The silence seemed to stretch on and on between them before the Goat snorted. “… anybody ever tell you you're empathetic to a fucking fault?”

Lamb stiffened, her shoulders heaving to her jaw. She turned to face Goat, the other vassal ooking at the ceiling. His expression was calm, almost thoughtful.

“Excuse me?” she bleated. "I've killed people."

The Goat rolled his eyes at the outrage. "Yeah, and you cry about sacrifices."

The ewe glared at her counterpart who kept looking amused.

"You heard me, Lamby,” he huffed. “Anyway, if you wanna lock down the kitty, lock down the kitty,” he grinned, stupid and still a little plastered. “if ya wanna get knocked up by the kitty, get knocked up by the fucking kitty!”

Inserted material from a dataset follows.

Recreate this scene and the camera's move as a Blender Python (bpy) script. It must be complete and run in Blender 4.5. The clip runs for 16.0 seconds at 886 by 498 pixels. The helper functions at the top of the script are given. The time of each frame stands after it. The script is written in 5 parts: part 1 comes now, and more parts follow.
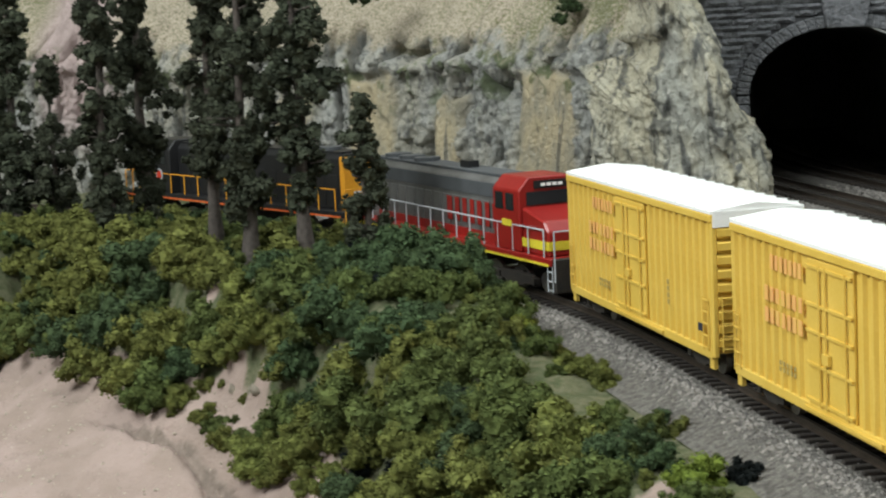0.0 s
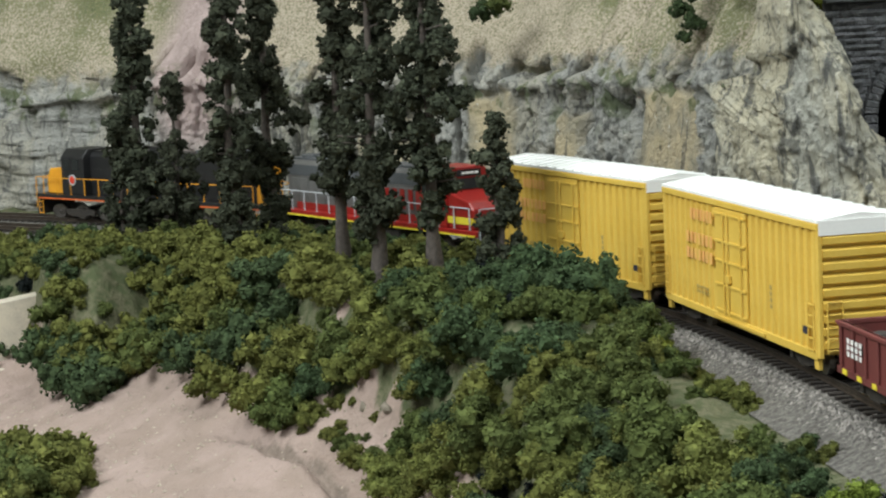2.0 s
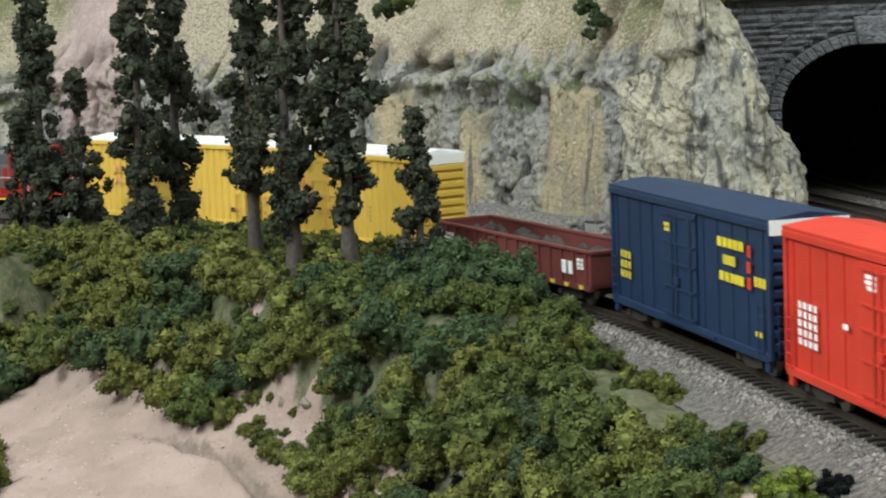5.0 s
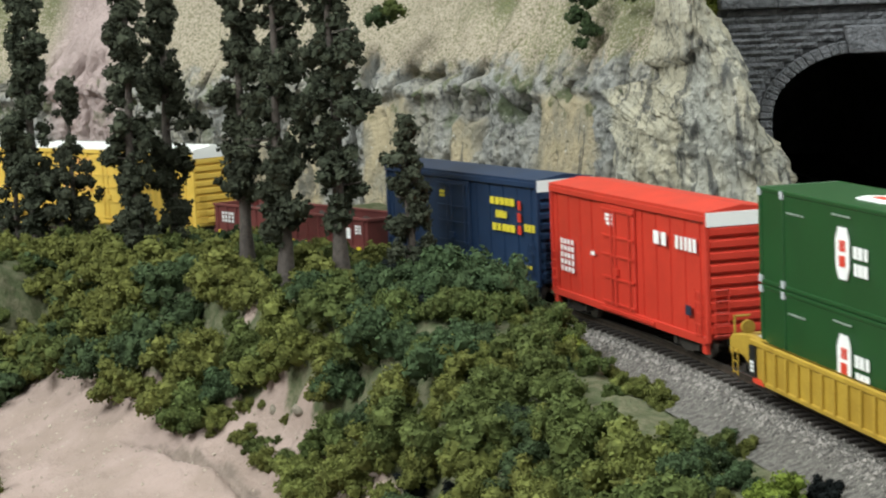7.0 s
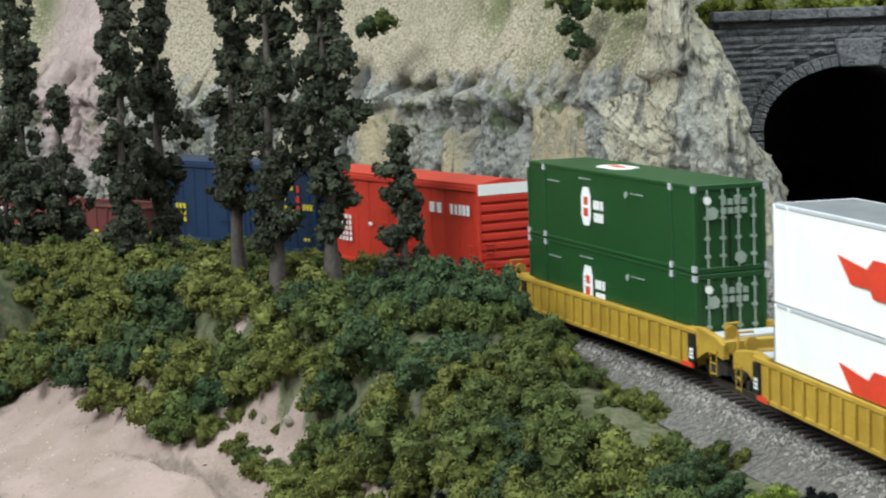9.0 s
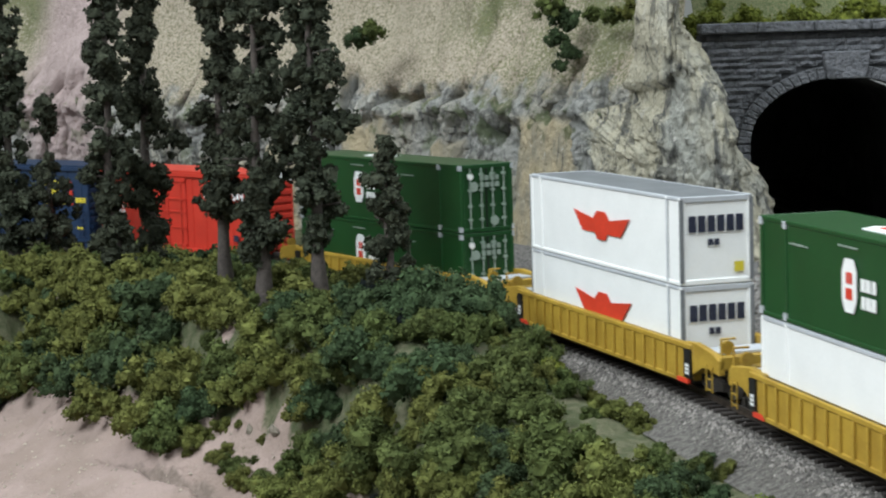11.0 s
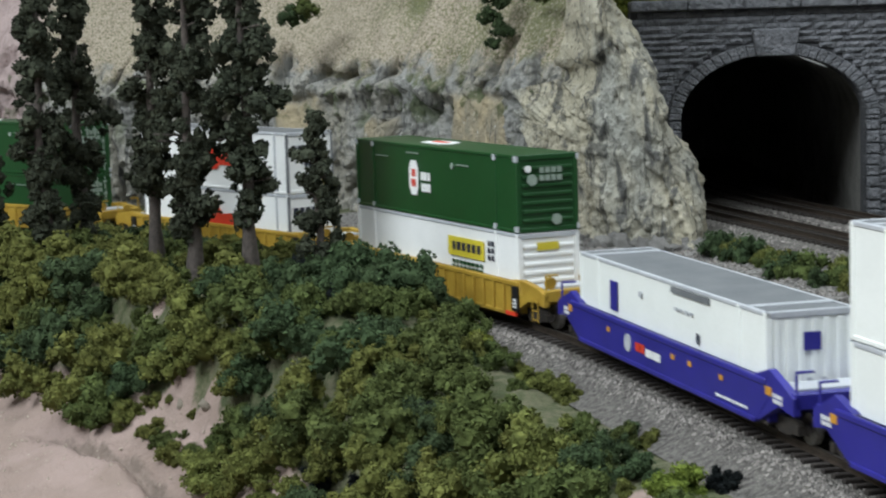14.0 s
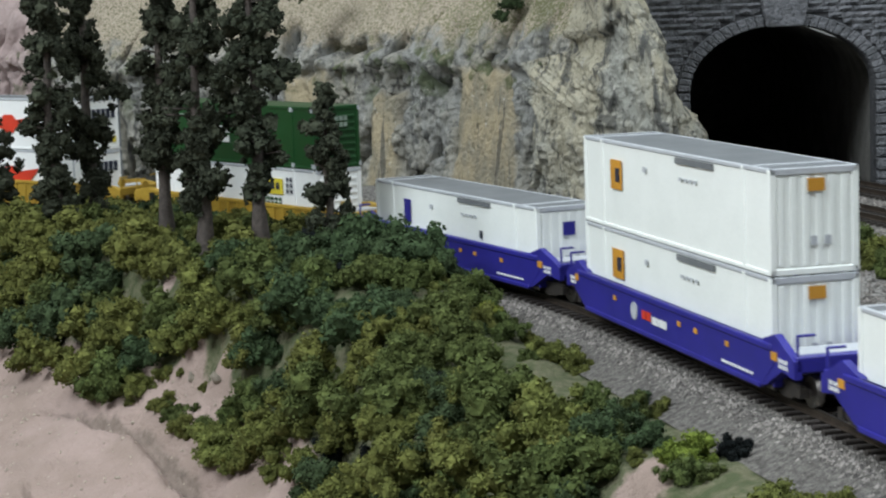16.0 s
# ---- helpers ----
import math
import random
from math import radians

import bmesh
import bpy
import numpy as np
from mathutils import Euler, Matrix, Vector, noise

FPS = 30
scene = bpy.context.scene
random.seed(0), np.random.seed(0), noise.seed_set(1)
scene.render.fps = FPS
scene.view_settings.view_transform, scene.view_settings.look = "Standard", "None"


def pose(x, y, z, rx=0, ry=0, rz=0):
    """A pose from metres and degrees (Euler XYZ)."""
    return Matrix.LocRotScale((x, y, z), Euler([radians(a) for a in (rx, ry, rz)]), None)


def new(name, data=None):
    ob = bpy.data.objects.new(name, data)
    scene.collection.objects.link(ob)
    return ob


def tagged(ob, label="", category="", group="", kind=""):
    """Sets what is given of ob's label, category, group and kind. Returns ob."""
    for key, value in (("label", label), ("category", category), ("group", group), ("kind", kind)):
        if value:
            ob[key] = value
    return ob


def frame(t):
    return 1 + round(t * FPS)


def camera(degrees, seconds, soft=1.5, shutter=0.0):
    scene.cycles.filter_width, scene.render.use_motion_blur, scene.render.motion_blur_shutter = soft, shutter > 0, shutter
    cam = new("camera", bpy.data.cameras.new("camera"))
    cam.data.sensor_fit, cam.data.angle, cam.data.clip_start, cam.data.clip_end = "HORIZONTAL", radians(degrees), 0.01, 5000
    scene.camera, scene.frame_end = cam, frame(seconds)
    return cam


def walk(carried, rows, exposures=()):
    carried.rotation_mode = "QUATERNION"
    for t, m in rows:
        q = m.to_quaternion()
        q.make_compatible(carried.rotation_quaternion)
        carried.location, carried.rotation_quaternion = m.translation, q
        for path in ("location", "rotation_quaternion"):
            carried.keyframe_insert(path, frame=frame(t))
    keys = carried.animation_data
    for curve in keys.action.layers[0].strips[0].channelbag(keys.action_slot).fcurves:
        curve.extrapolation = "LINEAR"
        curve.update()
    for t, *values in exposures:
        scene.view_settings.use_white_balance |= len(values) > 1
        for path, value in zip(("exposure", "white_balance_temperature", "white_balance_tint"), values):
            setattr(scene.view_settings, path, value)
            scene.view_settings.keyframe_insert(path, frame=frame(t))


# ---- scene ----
cam = camera(25.46, 16.0, soft=2.1, shutter=0.5)
walk(cam, [
    (0.0, pose(0.0318, -0.0026, 0.1402, 82.517, 2.697, -11.058)),
    (0.5, pose(0.0258, -0.0023, 0.1416, 82.738, 2.481, -10.017)),
    (1.0, pose(0.0221, -0.0002, 0.1396, 82.568, 2.529, -9.100)),
    (1.5, pose(0.0189, 0.0029, 0.1411, 82.765, 2.671, -8.671)),
    (2.0, pose(0.0133, 0.0024, 0.1434, 83.040, 2.647, -8.386)),
    (2.5, pose(0.0064, 0.0004, 0.1416, 83.094, 2.870, -8.541)),
    (3.0, pose(0.0034, -0.0009, 0.1424, 83.232, 2.837, -8.812)),
    (3.5, pose(-0.0004, -0.0025, 0.1424, 83.224, 2.668, -9.802)),
    (4.0, pose(-0.0018, -0.0003, 0.1418, 82.943, 2.578, -10.399)),
    (4.2, pose(-0.0036, 0.0015, 0.1423, 82.779, 2.471, -11.076)),
    (6.3, pose(-0.0073, 0.0039, 0.1399, 83.228, 2.431, -12.264)),
    (6.5, pose(-0.0077, 0.0018, 0.1403, 83.227, 2.436, -12.179)),
    (7.0, pose(-0.0067, 0.0018, 0.1402, 83.220, 2.371, -12.251)),
    (7.5, pose(-0.0077, 0.0013, 0.1408, 83.151, 2.304, -12.434)),
    (8.0, pose(-0.0076, 0.0017, 0.1402, 83.218, 2.290, -12.462)),
    (8.5, pose(-0.0087, 0.0023, 0.1411, 83.317, 2.082, -12.548)),
    (9.0, pose(-0.0091, 0.0021, 0.1404, 83.516, 2.028, -12.594)),
    (9.5, pose(-0.0085, 0.0028, 0.1406, 83.648, 1.942, -12.720)),
    (12.0, pose(-0.0086, 0.0015, 0.1391, 83.847, 1.751, -12.957)),
    (12.5, pose(-0.0077, 0.0016, 0.1384, 83.766, 1.777, -13.093)),
    (13.0, pose(-0.0072, -0.0003, 0.1381, 83.667, 1.585, -13.548)),
    (13.5, pose(-0.0057, -0.0009, 0.1372, 83.562, 1.679, -14.196)),
    (14.0, pose(-0.0039, -0.0033, 0.1360, 83.314, 1.663, -14.597)),
    (14.5, pose(-0.0050, -0.0042, 0.1356, 82.985, 1.599, -14.732)),
    (15.0, pose(-0.0052, -0.0033, 0.1349, 82.765, 1.790, -14.611)),
    (15.5, pose(-0.0044, -0.0033, 0.1341, 82.676, 2.018, -14.469)),
    (16.0, pose(-0.0045, -0.0040, 0.1337, 82.650, 2.038, -14.375)),
], exposures=[(0.0, 0.32, 6220, 8), (7.2, 0.56, 6250, 8), (9.0, 0.56, 5980, 8), (12.0, 0.19, 5900, 11), (16.0, 0.14, 5900, 11)])
SPEED = 0.124          # the train's pace in m/s
SX, SY, RAD = 0.2648, 0.70, 1.20   # track: straight along y, then a left-hand curve

# ---- light: a closed room with fluorescent ceiling lamps ----
world = bpy.data.worlds.new("room_air")
scene.world = world
world.use_nodes = True
world.node_tree.nodes["Background"].inputs[0].default_value = (0.9, 0.95, 1.0, 1)
world.node_tree.nodes["Background"].inputs[1].default_value = 0.05


def ceiling_lamp(x, y, power):
    data = bpy.data.lights.new("tube_light", "AREA")
    data.shape, data.size, data.size_y = "RECTANGLE", 1.2, 1.2
    data.energy, data.color = power, (0.97, 1.0, 0.95)
    ob = new("tube_light", data)
    ob.matrix_basis = pose(x, y, 1.36)


for lx, ly, lp in ((-1.35, 0.35, 62), (0.45, -0.15, 21), (0.35, 1.05, 5), (1.3, 1.2, 5)):
    ceiling_lamp(lx, ly, lp)


# ---- materials ----
def material(name, base, second=None, rough=0.6, metal=0.0, scale=200.0, bump=0.2, fine=900.0, spread=0.0, dist=0.0006, cells=0.0, spec=0.5):
    """Principled surface: two tones mixed by noise at two sizes, fine relief, tone drift from object to object."""
    m = bpy.data.materials.new(name)
    m.use_nodes = True
    nt = m.node_tree
    n, l = nt.nodes, nt.links
    b = n["Principled BSDF"]
    b.inputs["Roughness"].default_value, b.inputs["Metallic"].default_value = rough, metal
    b.inputs["Specular IOR Level"].default_value = spec
    second = second or tuple(c * 0.75 for c in base)
    co = n.new("ShaderNodeTexCoord")
    n1, n2 = n.new("ShaderNodeTexNoise"), n.new("ShaderNodeTexNoise")
    n1.inputs["Scale"].default_value, n2.inputs["Scale"].default_value = scale, fine
    n1.inputs["Detail"].default_value, n2.inputs["Detail"].default_value = 5, 3
    for q in (n1, n2):
        l.new(co.outputs["Object"], q.inputs["Vector"])
    add = n.new("ShaderNodeMath")
    add.operation = "MULTIPLY_ADD"
    l.new(n2.outputs[0], add.inputs[0])
    add.inputs[1].default_value = 0.6
    l.new(n1.outputs[0], add.inputs[2])
    ramp = n.new("ShaderNodeMapRange")
    l.new(add.outputs[0], ramp.inputs[0])
    ramp.inputs[1].default_value, ramp.inputs[2].default_value = 0.62, 0.98
    mix = n.new("ShaderNodeMix")
    mix.data_type = "RGBA"
    l.new(ramp.outputs[0], mix.inputs[0])
    mix.inputs[6].default_value, mix.inputs[7].default_value = (*base, 1), (*second, 1)
    out = mix.outputs[2]
    if spread:
        info, hsv = n.new("ShaderNodeObjectInfo"), n.new("ShaderNodeHueSaturation")
        for k, (lo, hi) in (("Hue", (0.5 - 0.045 * spread, 0.5 + 0.03 * spread)), ("Value", (1 - 0.45 * spread, 1 + 0.45 * spread))):
            r = n.new("ShaderNodeMapRange")
            l.new(info.outputs["Random"], r.inputs[0])
            r.inputs[3].default_value, r.inputs[4].default_value = lo, hi
            l.new(r.outputs[0], hsv.inputs[k])
        l.new(out, hsv.inputs["Color"])
        out = hsv.outputs[0]
    l.new(out, b.inputs["Base Color"])
    if bump:
        bp = n.new("ShaderNodeBump")
        bp.inputs["Strength"].default_value, bp.inputs["Distance"].default_value = bump, dist
        l.new(add.outputs[0], bp.inputs["Height"])
        l.new(bp.outputs[0], b.inputs["Normal"])
    return m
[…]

He swayed in place, watching the Lamb turn interesting shades of darkening pink. “Sides,” he shrugged, “the way he’s been trying to explode me with his mind … he’s crazy about you too,” he laughed at that, all fang and spittle. “Man, it's almost a shame you stole the crown …” he trailed off, snickering to himself.

Lamb said nothing, staring wide-eyed at her dark reflection. She turned away, again. Her hands balled into fists at her sides, twisting into her wool and forever blood-stained fleece. “Actually,” she started, sudden and quiet. “I don’t think he’s ever asked me to be together,”

The Goat rocked in place, humming. “So?”

“So?” Lamb bleated back.

Goat grinned, devious. “Start there, babe,” he laughed. “Give him an out! See other people,” he winked. Or at least, he tried. “Get your man,” he trailed off, shrugging. “Give him a choice, or whatever your worried 'bout.”

“Get what I want…,”

The Goat laughed, “Yeah, Lamby, ‘sides that crown, I mean.”

Atop the Lamb’s head, the crown flickered.